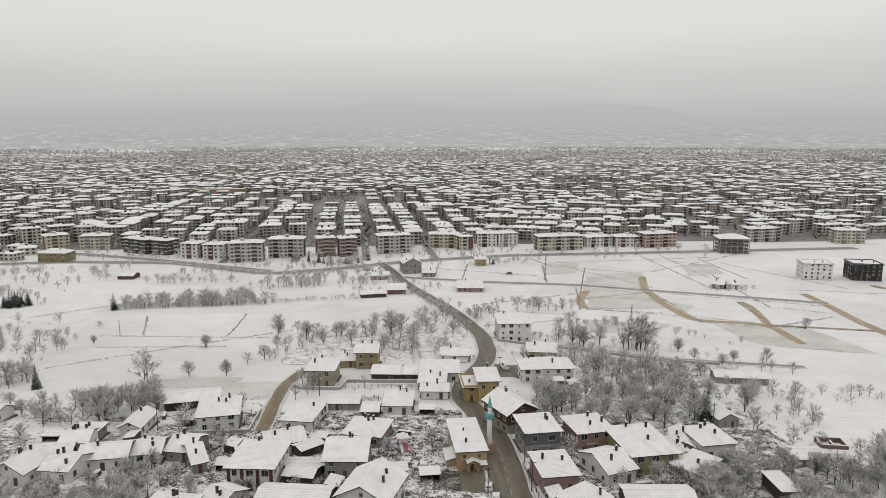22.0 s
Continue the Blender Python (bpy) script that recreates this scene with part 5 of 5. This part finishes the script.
def foundation(x, y, turn):
    """The low brick walls of a house that was never finished."""
    ob = thing("foundation", x, y, turn)
    for x0, y0, x1, y1 in ((-3.4, -2.6, 3.4, -2.3), (-3.4, 2.3, 3.4, 2.6), (-3.4, -2.3, -3.1, 2.3), (3.1, -2.3, 3.4, 2.3), (-0.4, -2.3, -0.1, 0.6)):
        wall = part("wall", Shape().box(x0, y0, -0.8, x1, y1, 1.2).done("wall", "w_brick"), ob)
        part("snow_cap", Shape().box(x0 - 0.04, y0 - 0.04, 1.2, x1 + 0.04, y1 + 0.04, 1.28).done("snow_cap", "snow"), wall)
    tagged(ob, "unfinished brick foundation walls standing in the snowy field", "foundation")


foundation(110.5, 287.0, -12)

# ---- the mosque ----


def mosque(x, y, w, d, turn, h):
    ob = thing("mosque", x, y, turn)
    claim(x, y, w, d, turn)
    part("wall", Shape().box(-w / 2, -d / 2, -2, w / 2, d / 2, h - 0.05).done("wall", "w_tan"), ob)
    pts, faces, thick = roof_shape("hip", w, d, h, 0.55, 0.16)
    roof = part("roof", Shape().slab(pts, faces, 0.22).done("roof", "snow", "fascia"), ob, "smooth snow on the hipped roof")
    part("chimney", CHIMNEY[0], roof, "", pose(-0.9, -d * 0.3, roof_z("hip", w, d, h, 0.55, 0.16, 0.9, d * 0.3)))
    part("vent", Shape().tube((0, 0, 0), (0, 0, 0.7), 0.22, 0.18, 8).done("vent", "chimney"), roof, "", pose(-0.6, 1, roof_z("hip", w, d, h, 0.55, 0.16, 0.6, 1)))
    arch = Shape()
    for side in (-1, 1):
        arch.box(side * 1.1 - 0.18, -1.7, 0, side * 1.1 + 0.18, -1.4, 2.1)
    n = 10
    for k in range(n):
        a, b = math.pi * k / n, math.pi * (k + 1) / n
        arch.poly([(math.cos(t) * r, yy, 2.1 + math.sin(t) * r) for t in (a, b) for r in (0.92, 1.28) for yy in (-1.7, -1.4)], [(0, 2, 6, 4), (1, 5, 7, 3), (2, 3, 7, 6), (0, 4, 5, 1)])
    porch = part("porch", arch.done("porch", "w_tan"), ob, "arched entrance porch", pose(0.1, -d / 2, 0))
    part("porch_roof", Shape().slab([(-1.6, -2.1, 3.25), (1.6, -2.1, 3.25), (1.6, 0, 3.25), (-1.6, 0, 3.25), (0, -2.1, 3.95), (0, 0, 3.95)], [(0, 4, 5, 3), (4, 1, 2, 5)], 0.15).done("porch_roof", "snow", "tile"), porch)
    part("door", DOOR, ob, "", pose(0.1, -d / 2, 0.1))
    part("canopy", Shape().slab([(1.7, -1.9, 2.6), (w / 2, -1.9, 2.6), (w / 2, 0, 3.0), (1.7, 0, 3.0)], [(0, 1, 2, 3)], 0.12).done("canopy", "snow", "fascia"), ob, "lean-to canopy with snow", pose(0, -d / 2, 0))
    part("side_annex", Shape().box(-2.2, -3, -1.5, 0, 3, 2.2, 0).slab([(-2.6, -3.3, 2.25), (0, -3.3, 2.9), (0, 3.3, 2.9), (-2.6, 3.3, 2.25)], [(0, 1, 2, 3)], 0.15, 1, 2).done("side_annex", "w_tan", "snow", "fascia"), ob, "low side annex under snow", pose(-w / 2, -d * 0.22, 0))
    for side in (0, 1, 3):
        length, spot = facade_spots(w, d, side)
        bays = max(2, int(length / 3.4))
        for k in range(bays):
            part("window", WINDOW["small" if side == 0 else "tall"], ob, "", spot((k + 0.5) / bays * length - length / 2, 3.6 if side == 0 else 2.4))
    tagged(ob, "tan village mosque with smooth snowy roof and arched porch", "mosque")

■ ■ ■

→ What the task asks: Skip the pictures, then retype every line above exactly.

→ Result of the task:
22.0 s
Continue the Blender Python (bpy) script that recreates this scene with part 5 of 5. This part finishes the script.
def foundation(x, y, turn):
    """The low brick walls of a house that was never finished."""
    ob = thing("foundation", x, y, turn)
    for x0, y0, x1, y1 in ((-3.4, -2.6, 3.4, -2.3), (-3.4, 2.3, 3.4, 2.6), (-3.4, -2.3, -3.1, 2.3), (3.1, -2.3, 3.4, 2.3), (-0.4, -2.3, -0.1, 0.6)):
        wall = part("wall", Shape().box(x0, y0, -0.8, x1, y1, 1.2).done("wall", "w_brick"), ob)
        part("snow_cap", Shape().box(x0 - 0.04, y0 - 0.04, 1.2, x1 + 0.04, y1 + 0.04, 1.28).done("snow_cap", "snow"), wall)
    tagged(ob, "unfinished brick foundation walls standing in the snowy field", "foundation")


foundation(110.5, 287.0, -12)

# ---- the mosque ----


def mosque(x, y, w, d, turn, h):
    ob = thing("mosque", x, y, turn)
    claim(x, y, w, d, turn)
    part("wall", Shape().box(-w / 2, -d / 2, -2, w / 2, d / 2, h - 0.05).done("wall", "w_tan"), ob)
    pts, faces, thick = roof_shape("hip", w, d, h, 0.55, 0.16)
    roof = part("roof", Shape().slab(pts, faces, 0.22).done("roof", "snow", "fascia"), ob, "smooth snow on the hipped roof")
    part("chimney", CHIMNEY[0], roof, "", pose(-0.9, -d * 0.3, roof_z("hip", w, d, h, 0.55, 0.16, 0.9, d * 0.3)))
    part("vent", Shape().tube((0, 0, 0), (0, 0, 0.7), 0.22, 0.18, 8).done("vent", "chimney"), roof, "", pose(-0.6, 1, roof_z("hip", w, d, h, 0.55, 0.16, 0.6, 1)))
    arch = Shape()
    for side in (-1, 1):
        arch.box(side * 1.1 - 0.18, -1.7, 0, side * 1.1 + 0.18, -1.4, 2.1)
    n = 10
    for k in range(n):
        a, b = math.pi * k / n, math.pi * (k + 1) / n
        arch.poly([(math.cos(t) * r, yy, 2.1 + math.sin(t) * r) for t in (a, b) for r in (0.92, 1.28) for yy in (-1.7, -1.4)], [(0, 2, 6, 4), (1, 5, 7, 3), (2, 3, 7, 6), (0, 4, 5, 1)])
    porch = part("porch", arch.done("porch", "w_tan"), ob, "arched entrance porch", pose(0.1, -d / 2, 0))
    part("porch_roof", Shape().slab([(-1.6, -2.1, 3.25), (1.6, -2.1, 3.25), (1.6, 0, 3.25), (-1.6, 0, 3.25), (0, -2.1, 3.95), (0, 0, 3.95)], [(0, 4, 5, 3), (4, 1, 2, 5)], 0.15).done("porch_roof", "snow", "tile"), porch)
    part("door", DOOR, ob, "", pose(0.1, -d / 2, 0.1))
    part("canopy", Shape().slab([(1.7, -1.9, 2.6), (w / 2, -1.9, 2.6), (w / 2, 0, 3.0), (1.7, 0, 3.0)], [(0, 1, 2, 3)], 0.12).done("canopy", "snow", "fascia"), ob, "lean-to canopy with snow", pose(0, -d / 2, 0))
    part("side_annex", Shape().box(-2.2, -3, -1.5, 0, 3, 2.2, 0).slab([(-2.6, -3.3, 2.25), (0, -3.3, 2.9), (0, 3.3, 2.9), (-2.6, 3.3, 2.25)], [(0, 1, 2, 3)], 0.15, 1, 2).done("side_annex", "w_tan", "snow", "fascia"), ob, "low side annex under snow", pose(-w / 2, -d * 0.22, 0))
    for side in (0, 1, 3):
        length, spot = facade_spots(w, d, side)
        bays = max(2, int(length / 3.4))
        for k in range(bays):
            part("window", WINDOW["small" if side == 0 else "tall"], ob, "", spot((k + 0.5) / bays * length - length / 2, 3.6 if side == 0 else 2.4))
    tagged(ob, "tan village mosque with smooth snowy roof and arched porch", "mosque")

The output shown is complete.